JUSQU'À quand l'humanité va-t-elle pouvoir continuer à bouleverser son environnement sans en subir des conséquences dommageables ? C'est la question que pose, en termes pondérés, l'atlas du PNUE, reprenant une citation de l'historien de l'environnement John McNeill : " Il est maintenant assez clair que nos modes de vie actuels ne sont pas écologiquement durables, mais nous ne savons pas combien de temps nous pourrons continuer à les suivre ou ce qui arrivera si nous continuons."

Le pessimisme qui imprègne les observateurs de la crise écologique conduit en fait à réactiver le concept des limites de la croissance, que l'on croyait tombé en désuétude depuis les avertissements du Club de Rome en 1973. " L'humanité surexploite le capital naturel, dit Pascal Peduzzi, du PNUE à Genève. Nos stocks diminuent et les intérêts sont de plus en plus petits."

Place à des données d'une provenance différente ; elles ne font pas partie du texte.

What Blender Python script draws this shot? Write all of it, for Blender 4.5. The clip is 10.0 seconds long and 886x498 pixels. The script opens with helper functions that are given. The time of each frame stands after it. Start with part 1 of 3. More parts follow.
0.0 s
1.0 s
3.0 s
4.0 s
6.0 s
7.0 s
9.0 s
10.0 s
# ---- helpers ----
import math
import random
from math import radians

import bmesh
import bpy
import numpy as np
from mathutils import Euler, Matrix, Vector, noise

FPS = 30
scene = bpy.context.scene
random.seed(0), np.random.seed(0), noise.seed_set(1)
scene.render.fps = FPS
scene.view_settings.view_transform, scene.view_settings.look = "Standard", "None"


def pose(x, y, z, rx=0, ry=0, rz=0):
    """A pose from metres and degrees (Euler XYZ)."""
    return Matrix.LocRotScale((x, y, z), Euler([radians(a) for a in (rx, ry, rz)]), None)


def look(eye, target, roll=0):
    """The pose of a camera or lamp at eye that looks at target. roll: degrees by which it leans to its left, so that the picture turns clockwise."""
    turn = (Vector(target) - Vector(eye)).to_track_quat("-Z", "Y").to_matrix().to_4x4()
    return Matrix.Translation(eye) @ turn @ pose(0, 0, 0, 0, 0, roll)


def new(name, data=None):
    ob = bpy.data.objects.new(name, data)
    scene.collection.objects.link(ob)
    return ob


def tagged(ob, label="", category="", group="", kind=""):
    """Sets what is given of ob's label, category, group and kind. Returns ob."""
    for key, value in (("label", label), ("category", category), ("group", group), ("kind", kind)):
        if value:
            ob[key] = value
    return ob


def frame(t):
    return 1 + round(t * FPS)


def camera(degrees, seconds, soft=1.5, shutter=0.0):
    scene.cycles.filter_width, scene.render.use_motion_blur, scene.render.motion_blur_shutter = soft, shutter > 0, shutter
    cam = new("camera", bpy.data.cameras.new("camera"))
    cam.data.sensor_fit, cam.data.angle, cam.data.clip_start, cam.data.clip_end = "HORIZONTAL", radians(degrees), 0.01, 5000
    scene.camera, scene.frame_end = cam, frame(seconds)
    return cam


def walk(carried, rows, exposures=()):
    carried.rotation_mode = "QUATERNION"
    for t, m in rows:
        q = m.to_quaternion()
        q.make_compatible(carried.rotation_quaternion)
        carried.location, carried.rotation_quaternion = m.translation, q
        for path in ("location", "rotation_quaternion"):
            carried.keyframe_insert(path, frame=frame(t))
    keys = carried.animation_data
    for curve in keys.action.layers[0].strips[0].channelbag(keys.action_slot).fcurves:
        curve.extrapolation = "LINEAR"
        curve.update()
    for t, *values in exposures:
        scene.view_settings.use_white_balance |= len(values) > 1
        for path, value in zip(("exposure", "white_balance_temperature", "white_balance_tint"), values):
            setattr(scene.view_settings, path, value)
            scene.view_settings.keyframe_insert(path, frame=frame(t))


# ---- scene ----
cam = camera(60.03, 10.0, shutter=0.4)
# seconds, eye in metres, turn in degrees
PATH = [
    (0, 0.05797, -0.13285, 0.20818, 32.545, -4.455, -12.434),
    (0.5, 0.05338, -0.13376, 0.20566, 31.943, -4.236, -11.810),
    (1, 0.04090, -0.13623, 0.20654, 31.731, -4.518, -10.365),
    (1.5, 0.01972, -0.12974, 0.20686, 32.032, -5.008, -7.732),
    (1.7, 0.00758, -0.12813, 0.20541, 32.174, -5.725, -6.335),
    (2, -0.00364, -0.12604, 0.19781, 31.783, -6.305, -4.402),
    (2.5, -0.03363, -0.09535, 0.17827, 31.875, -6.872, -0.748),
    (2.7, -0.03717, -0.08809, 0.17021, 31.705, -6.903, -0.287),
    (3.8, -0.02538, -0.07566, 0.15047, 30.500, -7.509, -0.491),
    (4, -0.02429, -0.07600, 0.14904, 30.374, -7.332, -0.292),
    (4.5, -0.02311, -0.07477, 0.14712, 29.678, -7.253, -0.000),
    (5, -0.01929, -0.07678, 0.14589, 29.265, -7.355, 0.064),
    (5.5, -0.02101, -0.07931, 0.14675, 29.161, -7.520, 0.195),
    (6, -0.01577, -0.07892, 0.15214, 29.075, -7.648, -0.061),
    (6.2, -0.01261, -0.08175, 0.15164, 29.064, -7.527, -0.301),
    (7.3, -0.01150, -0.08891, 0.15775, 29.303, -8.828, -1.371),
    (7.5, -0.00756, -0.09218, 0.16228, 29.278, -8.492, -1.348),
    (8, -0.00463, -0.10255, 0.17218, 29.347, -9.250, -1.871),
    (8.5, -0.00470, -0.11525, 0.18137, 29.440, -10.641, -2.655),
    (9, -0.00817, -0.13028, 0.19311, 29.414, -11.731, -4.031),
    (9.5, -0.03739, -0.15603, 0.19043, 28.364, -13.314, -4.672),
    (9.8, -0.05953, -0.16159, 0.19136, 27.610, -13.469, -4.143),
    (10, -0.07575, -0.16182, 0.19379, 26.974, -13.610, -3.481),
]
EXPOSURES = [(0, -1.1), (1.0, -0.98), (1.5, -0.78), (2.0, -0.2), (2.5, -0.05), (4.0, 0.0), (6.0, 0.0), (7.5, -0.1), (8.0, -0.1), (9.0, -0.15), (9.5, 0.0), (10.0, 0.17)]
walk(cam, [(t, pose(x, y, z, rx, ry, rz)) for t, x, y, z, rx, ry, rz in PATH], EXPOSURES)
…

L'inquiétude est d'autant plus justifiée que, si l'expansion démographique se ralentit nettement, elle ne s'en poursuit pas moins : on devrait compter 9 milliards d'humains vers 2050, environ la moitié plus qu'aujourd'hui. En outre, la croissance de l'économie mondiale ne faiblit pas. " Or, si le PIB croît de 3 % par an, cela aboutit à un doublement en vingt-quatre ans" , poursuit M. Peduzzi. Sans modification radicale du contenu de la croissance économique, ce doublement signifie une transformation accrue de l'environnement et une dégradation accentuée des cycles naturels.

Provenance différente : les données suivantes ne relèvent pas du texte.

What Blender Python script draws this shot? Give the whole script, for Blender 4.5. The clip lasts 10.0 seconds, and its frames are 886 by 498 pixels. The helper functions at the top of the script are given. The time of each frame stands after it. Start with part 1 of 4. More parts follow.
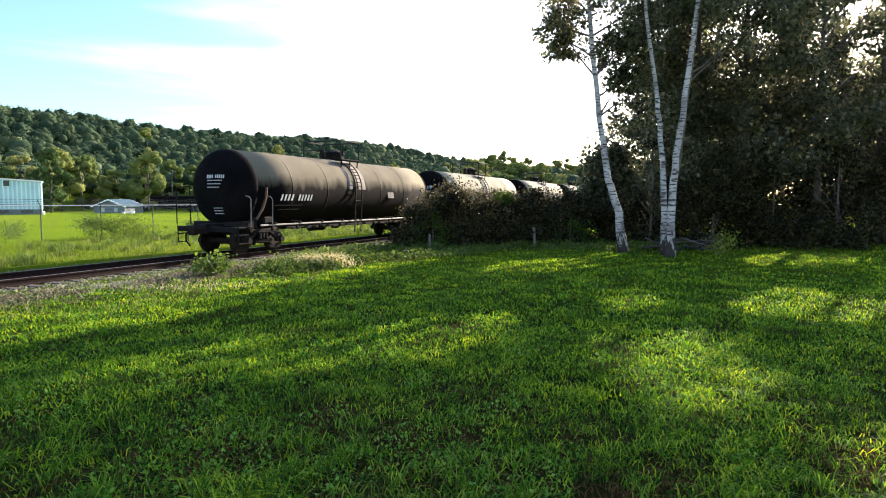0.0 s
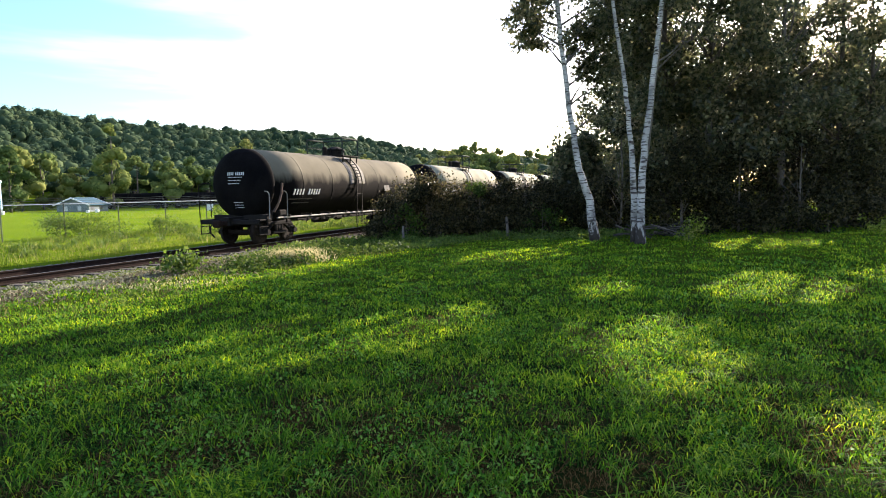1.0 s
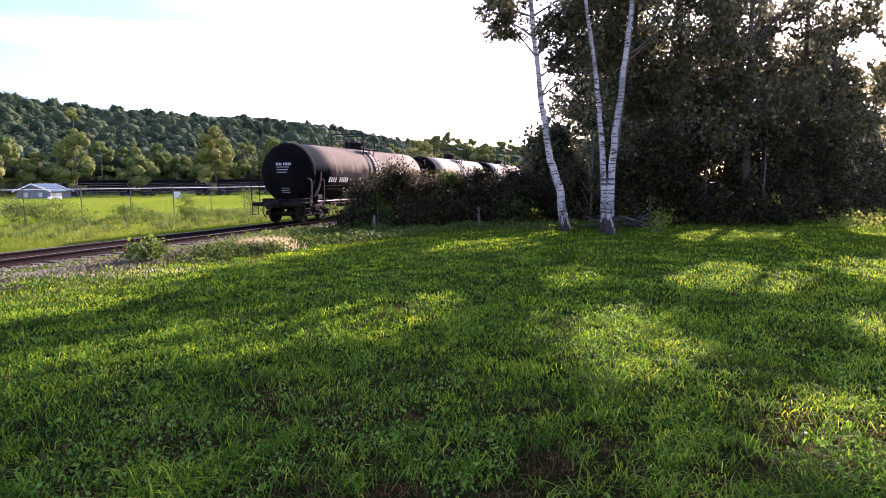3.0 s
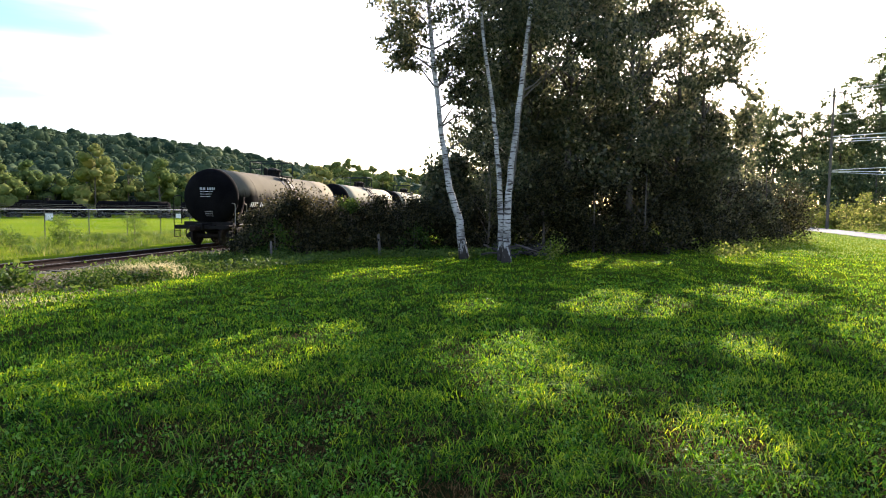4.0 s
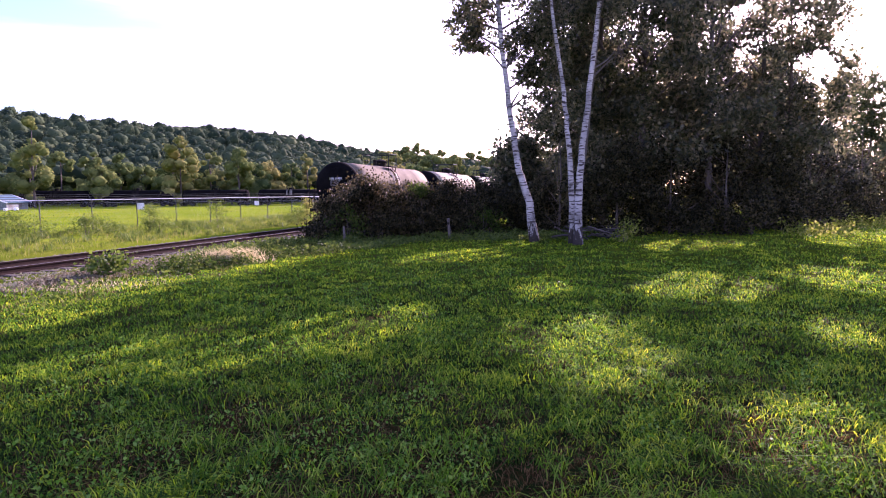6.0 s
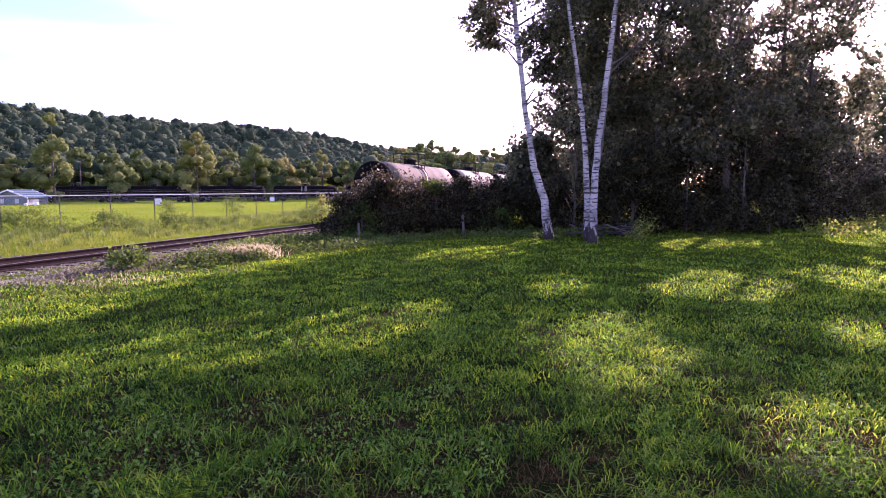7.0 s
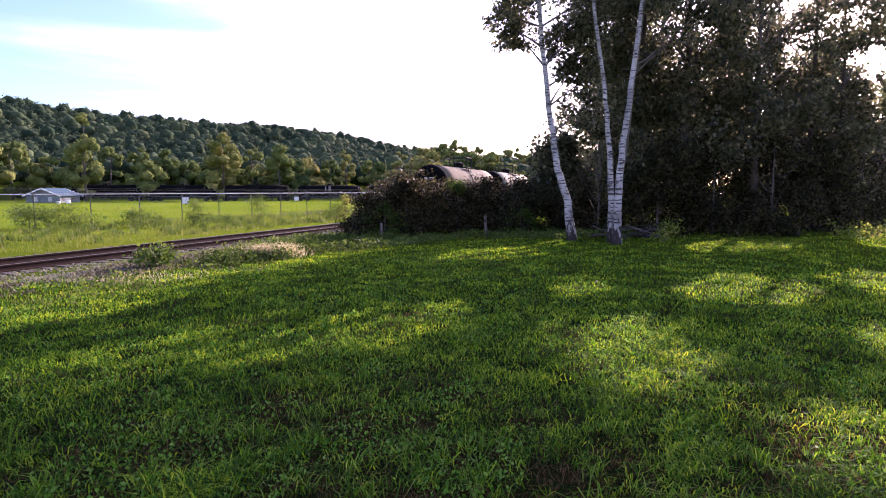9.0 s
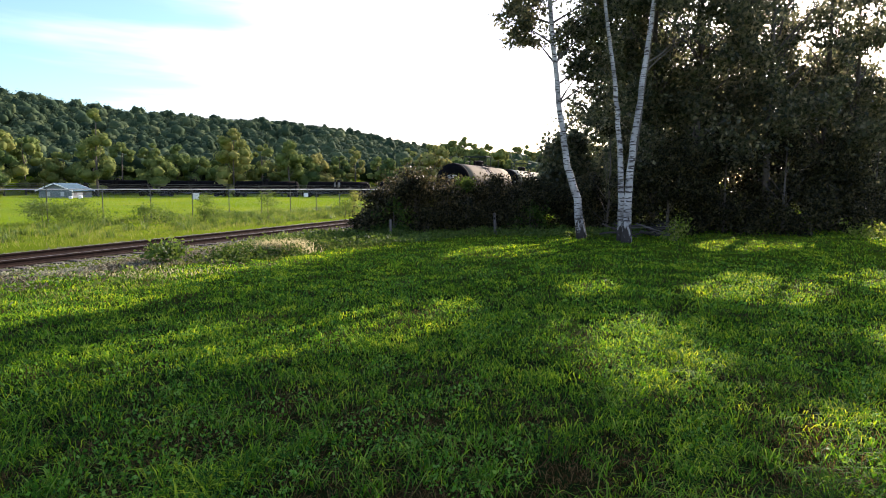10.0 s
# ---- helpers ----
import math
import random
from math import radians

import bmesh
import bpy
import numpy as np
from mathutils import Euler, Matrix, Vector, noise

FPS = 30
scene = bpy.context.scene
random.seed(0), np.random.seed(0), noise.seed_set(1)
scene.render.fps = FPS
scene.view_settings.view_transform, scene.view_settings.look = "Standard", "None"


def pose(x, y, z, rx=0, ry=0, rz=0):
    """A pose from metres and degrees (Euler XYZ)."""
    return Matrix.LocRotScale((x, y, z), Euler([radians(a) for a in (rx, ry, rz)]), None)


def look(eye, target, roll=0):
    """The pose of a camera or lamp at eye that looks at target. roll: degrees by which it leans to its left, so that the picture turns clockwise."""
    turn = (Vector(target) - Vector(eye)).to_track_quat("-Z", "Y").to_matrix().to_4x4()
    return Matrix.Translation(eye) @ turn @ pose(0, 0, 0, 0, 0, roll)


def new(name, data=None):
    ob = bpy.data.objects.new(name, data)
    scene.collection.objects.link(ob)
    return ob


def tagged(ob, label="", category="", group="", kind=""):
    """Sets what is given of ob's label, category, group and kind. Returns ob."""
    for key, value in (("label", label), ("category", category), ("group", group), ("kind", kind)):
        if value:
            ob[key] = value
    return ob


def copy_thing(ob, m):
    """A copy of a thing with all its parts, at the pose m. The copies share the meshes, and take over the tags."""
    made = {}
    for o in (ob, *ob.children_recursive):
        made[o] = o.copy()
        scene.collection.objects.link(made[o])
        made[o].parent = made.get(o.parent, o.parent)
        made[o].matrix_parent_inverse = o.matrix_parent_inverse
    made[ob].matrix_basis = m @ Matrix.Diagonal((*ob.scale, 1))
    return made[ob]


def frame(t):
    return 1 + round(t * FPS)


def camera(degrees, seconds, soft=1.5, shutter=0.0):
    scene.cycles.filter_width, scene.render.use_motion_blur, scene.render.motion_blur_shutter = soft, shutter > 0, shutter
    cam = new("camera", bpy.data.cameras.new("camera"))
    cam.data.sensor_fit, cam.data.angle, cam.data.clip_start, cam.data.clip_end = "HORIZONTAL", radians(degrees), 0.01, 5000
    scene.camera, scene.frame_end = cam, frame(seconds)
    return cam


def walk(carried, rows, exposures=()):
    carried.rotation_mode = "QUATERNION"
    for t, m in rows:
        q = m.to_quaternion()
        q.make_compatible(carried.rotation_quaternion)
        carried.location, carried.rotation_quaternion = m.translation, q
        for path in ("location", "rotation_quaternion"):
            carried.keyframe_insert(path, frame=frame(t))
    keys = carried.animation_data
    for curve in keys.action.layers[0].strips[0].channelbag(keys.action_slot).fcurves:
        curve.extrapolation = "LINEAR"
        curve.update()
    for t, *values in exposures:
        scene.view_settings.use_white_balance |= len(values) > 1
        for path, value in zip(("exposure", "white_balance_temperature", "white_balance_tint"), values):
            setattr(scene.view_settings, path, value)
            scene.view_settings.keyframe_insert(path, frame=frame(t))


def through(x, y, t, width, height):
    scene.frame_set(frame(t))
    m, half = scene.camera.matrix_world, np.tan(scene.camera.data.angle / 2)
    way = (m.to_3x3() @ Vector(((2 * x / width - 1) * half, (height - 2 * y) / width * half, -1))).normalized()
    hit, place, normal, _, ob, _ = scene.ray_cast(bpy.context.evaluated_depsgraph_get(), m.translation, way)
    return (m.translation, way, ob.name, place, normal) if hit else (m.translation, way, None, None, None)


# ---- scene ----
cam = camera(72.4, 10.0, soft=1.0)


def carried(x, y, z, yaw, pitch, roll):
    return pose(x, y, z, 90 + pitch, 0, yaw) @ pose(0, 0, 0, 0, 0, roll)


walk(cam, [
    (0, carried(0.019, 0.011, 1.650, 3.76, -4.54, 0.08)),
    (0.5, carried(-0.002, -0.001, 1.649, 2.36, -4.57, -0.57)),
    (1, carried(0.009, 0.012, 1.649, 1.24, -5.35, -1.02)),
    (1.5, carried(0.009, 0.014, 1.626, 0.24, -5.79, 0.14)),
    (2, carried(0.005, 0.022, 1.635, -0.59, -6.53, 1.56)),
    (2.2, carried(0.033, 0.021, 1.627, -0.27, -7.23, 0.15)),
    (3.3, carried(0.058, 0.035, 1.626, -2.46, -6.08, -0.63)),
    (3.5, carried(0.080, 0.040, 1.633, -5.26, -6.00, -0.23)),
    (3.7, carried(0.027, 0.034, 1.654, -9.55, -3.59, 0.29)),
    (4, carried(0.037, 0.032, 1.632, -10.83, -3.70, 0.69)),
    (4.2, carried(0.027, 0.039, 1.632, -12.19, -4.35, 0.82)),
    (4.5, carried(0.038, 0.011, 1.631, -4.90, -4.92, 0.05)),
    (5, carried(0.009, 0.022, 1.632, -5.63, -5.13, 0.50)),
    (5.5, carried(0.026, 0.024, 1.638, -4.82, -5.26, -0.01)),
    (6.8, carried(0.014, 0.017, 1.637, -3.63, -5.44, -0.52)),
    (7, carried(0.005, 0.010, 1.640, -2.95, -5.59, -0.17)),
    (7.5, carried(0.014, 0.015, 1.643, -3.04, -5.28, -0.53)),
    (8, carried(0.008, 0.014, 1.640, -3.29, -6.29, -0.29)),
    (8.5, carried(0.008, 0.008, 1.640, -1.54, -5.31, -0.30)),
    (9, carried(0.009, 0.003, 1.643, -0.82, -5.56, 0.10)),
    (9.5, carried(0.007, 0.005, 1.641, -0.23, -6.09, -0.09)),
    (10, carried(0.000, 0.000, 1.650, 0.00, -5.86, 0.39))],
    [(t, stops + 0.18, 6330 - 6 * tint, (0.88 if tint > 40 else 1.1) * tint + 5) for t, stops, tint in ((0, 1.6, 16), (1.5, 1.62, 16), (1.8, 1.66, 24), (2.1, 1.62, 14), (3.2, 1.7, 66), (3.5, 1.72, 70), (3.6, 1.5, 20), (4.25, 1.5, 18),
     (4.5, 1.8, 70), (5.5, 1.68, 75), (7.5, 1.6, 88), (7.8, 1.45, 44), (8.0, 1.4, 48), (8.2, 1.45, 70), (9.0, 1.4, 62), (9.2, 1.32, 34), (9.4, 1.15, 22), (9.6, 1.18, 22), (10, 1.34, 22))])

# ---- world and sun ----
SUN_AZ, SUN_EL = radians(33.0), radians(21.0)
TO_SUN = Vector((math.sin(SUN_AZ) * math.cos(SUN_EL), math.cos(SUN_AZ) * math.cos(SUN_EL), math.sin(SUN_EL)))
world = bpy.data.worlds.new("world")
scene.world = world
world.use_nodes = True
wn = world.node_tree
sky = wn.nodes.new("ShaderNodeTexSky")
sky.sky_type, sky.sun_disc = "NISHITA", False
sky.sun_elevation, sky.sun_rotation = SUN_EL, SUN_AZ
sky.air_density, sky.dust_density, sky.ozone_density = 1.1, 1.0, 1.2
wn.nodes["Background"].inputs["Strength"].default_value = 0.13
wn.links.new(sky.outputs[0], wn.nodes["Background"].inputs["Color"])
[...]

Cette crise écologique pourrait-elle conduire à une crise de société ? " Il est arrivé que des groupes ou même des civilisations atteignent les limites environnementales pour une ressource particulière, écrivent les auteurs de l'atlas. Quelques-uns se sont effondrés." L'essayiste Jacques Neirynck, ancien professeur à l'Ecole polytechnique de Lausanne, auteur du Huitième Jour de la création (Presses polytechniques romandes), va plus loin : " Le fait que l'on soit dans une impasse écologique n'est pas une première historique : la France s'est trouvée à la fin du XIVe siècle dans cette situation, quand le défrichement a atteint ses limites après une déforestation maximale. La grande crise de la fin du Moyen Age s'est ensuivie. La fin de l'Empire romain peut s'analyser de la même façon. C'est un schéma classique : quand un système technique marche bien, il va au bout des ressources. Et cela peut s'arrêter d'un seul coup."

Pour M. Neirynck, la faiblesse majeure du système actuel est sa dépendance au pétrole. De ce point de vue, la société n'échapperait à la crise que si elle évoluait assez rapidement vers un système moins agressif écologiquement et moins soumis à cette source d'énergie.